Postingan dengan keterlibatan lebih tinggi akan menjadi prioritas dan akan muncul di linimasa terus menerus, sampai akhirnya diganti postingan dengan keterlibatan yang lebih tinggi lagi; sedangkan posting dengan skor lebih rendah dikubur atau dipinggirkan.
Karena itu, topik-topik kontroversial yang membangkitkan emosi dan amarah secara konsisten mencapai keterlibatan yang tinggi. Hal semacam ini yang kemudian memancing reaksi dan membentuk kubu-kubu berlawanan.
Tak terkecuali warga internet di Indonesia yang cenderung menyerang secara personal dan menjadikan platform media sosial untuk menekan pengguna lain yang kebetulan tidak sepemahaman atau tidak sejalan dengannya.
Di lain kasus media sosial ini tak jarang kita gunakan sebagai alat mendapat keadilan, kejelasan hukum, bantuan moral hingga menyelesaikan masalah yang kadang hanya bisa terjadi karena telah diramaikan di media sosial.
Jadi kita sebagai pengguna didorong untuk menjadi marah karena memang desain media sosial itu sendiri.
Dalam beberapa kasus ini berhasil dan baik.
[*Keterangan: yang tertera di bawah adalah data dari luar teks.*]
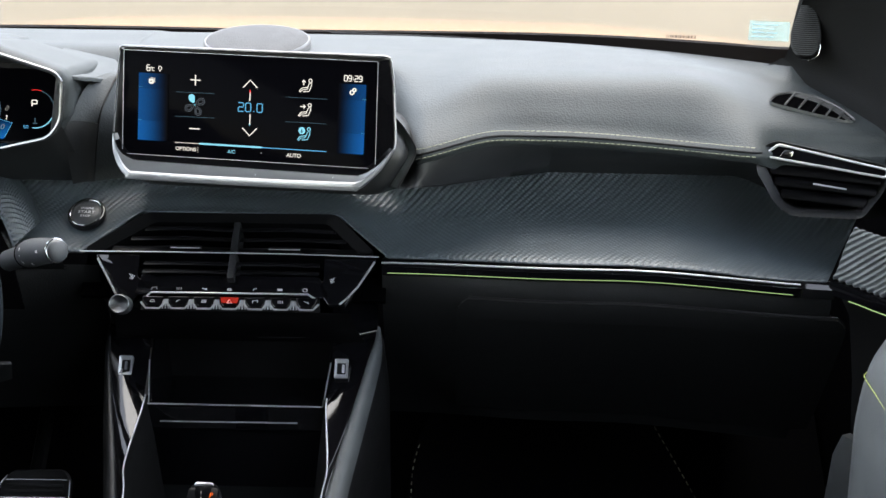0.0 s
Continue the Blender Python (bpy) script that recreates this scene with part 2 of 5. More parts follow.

Sayangnya pada kasus lain kita terkesan memaksakan kehendak, dan terlihat sebagai kumpulan pengguna media sosial yang lebih cenderung memaksa orang untuk mengaku salah atas argumen pribadi yang telah disampaikan meskipun hal tersebut tidak sampai merugikan orang lain.
Walaupun memang kita tidak bisa menyalahkan desain media sosial melulu, sebab kemarahan juga adalah fenomena sosiologis, bahkan filosofis yang lebih luas.
Ketika diskusi berlangsung, kita sering memisahkan diri dengan lawan menjadi musuh, di mana orang lain dianggap berbeda, kemudian mempertanyakan identitas dan selanjutnya mengancam orang lain di media sosial, seperti kejadian yang menimpa Gitasav.
Perdebatan di media sosial–bahkan juga di media konvensional–tentang child free dan Gitasav, tak sedikit pengguna menyerang Gitasav sebagai perempuan dan dianggap mengampanyekan ajaran sesat.
Mungkin harapannya agar Gitasav bisa meminta maaf dan segera sadar akan pentingnya punya anak.